We built a bot which was capable of running true ply 5 (without any selected expansion of good nodes). We implemented mini-max along with alpha beta pruning. We also sorted the expansion of internal nodes according to our evaluation function, used hashing for fast evaluation and implemented killer move. In order to make it reach 5-ply we optimised the functions which were the slowest step, according to time analysis. We also implemented iterative deepening for getting to more depths as the game progressed. We implemented random starts in the beginning and never ditched it :)
- Changes in minimax
- We implemented minimax with alpha beta pruning.

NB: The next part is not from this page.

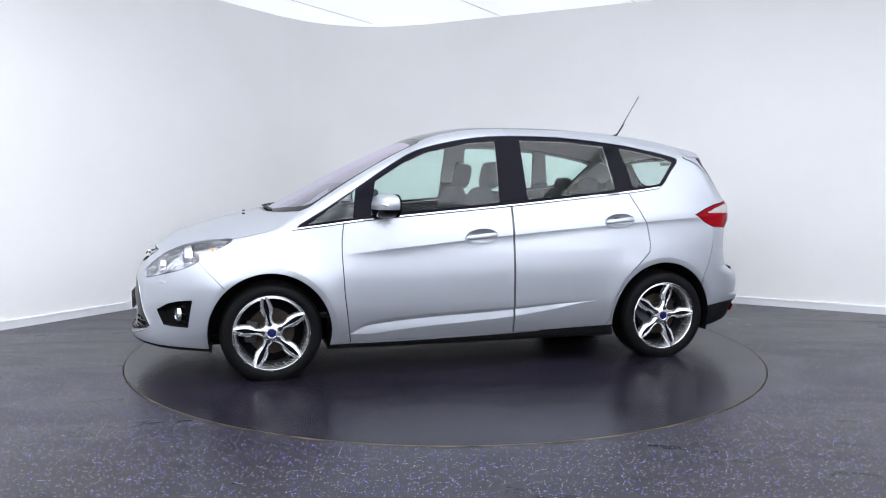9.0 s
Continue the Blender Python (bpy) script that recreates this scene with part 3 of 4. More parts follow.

Sorting the internal nodes and expanding them in this order helped us prune many parts provably. We used our evaluation function to evaluate all our children, sorted them according to this value, and descended to the children in this order.
- We also hashed the entire board using Zobrist hashing. This helped us evaluate the board fast over successive searches of Iterative deepening as it was faster to look up the hash table than to evaluate the board. This would also work as a transposition table, but we didn’t see much improvement as the number of duplicate nodes at a certain level were low.
- We added two killer moves at each depth, which when applicable would lead to faster pruning.
- We also used iterative deepening. We started from a depth of 2, and calculated the time that minimax run at that depth took. The time taken at the successive depth would increase by a factor of the branching factor, and we approximated the branching factor using the number of rings as an indicator. We multiplied the maximum of the number of our rings and others by 10 to approximate the time that the next depth would take. If this was found to be low, we moved down to the next depth. This helped us achieve depth 5 at the start of the game, but as the game progressed, we were hitting depths of 7, and sometimes even 11. Also, this made it reach different depths on different computers according to their speed.
- Optimizations.
- We implemented a reverse move after each move in the minimax tree. So, when we were descending in the depth first search, we would not need to copying the entire board configuration and could reach it by using the reverse move as “previous pointers”.
- During time analysis, we realized that the function which finds if there are consecutive five markers was called many times and was taking more than 50% of the execution time. Instead of traversing the whole board to find these rows, we just checked the markers which changed colour and thus did it in almost constant time.
- Evaluation Function
For evaluating the goodness of a state we extracted features like continuous_2, continuous_3, going up to continuous_5. We had maintained the number of my_markers and other_markers as a part of the state and used them as features too. Besides this, we also differentiated between markers that were “threatened” by the opponent's rings in an immediate move and those that were “secure”. So we also had features like secure_continuous_2, sec_cont_3 going up to sec_cont_5. These features had much more weight than the general continuous features. We counted these for both myself and my opponent and my evaluation was symmetric i.e the weights for the features of my opponent were negatives of the weight I had. For the same number of rings remaining our bot had no preference for being aggressive or defensive. When we were losing it played defensively and when we were winning it played aggressively. Another special thing about the features was that we treated our RINGS as secure markers. The reason is that if that ring were moved from there it would leave behind a marker and it was secure because at the moment there is a ring there. This meant that my extraction treated (my_marker,my_marker,my_ring,my_marker) as a sequence of 4.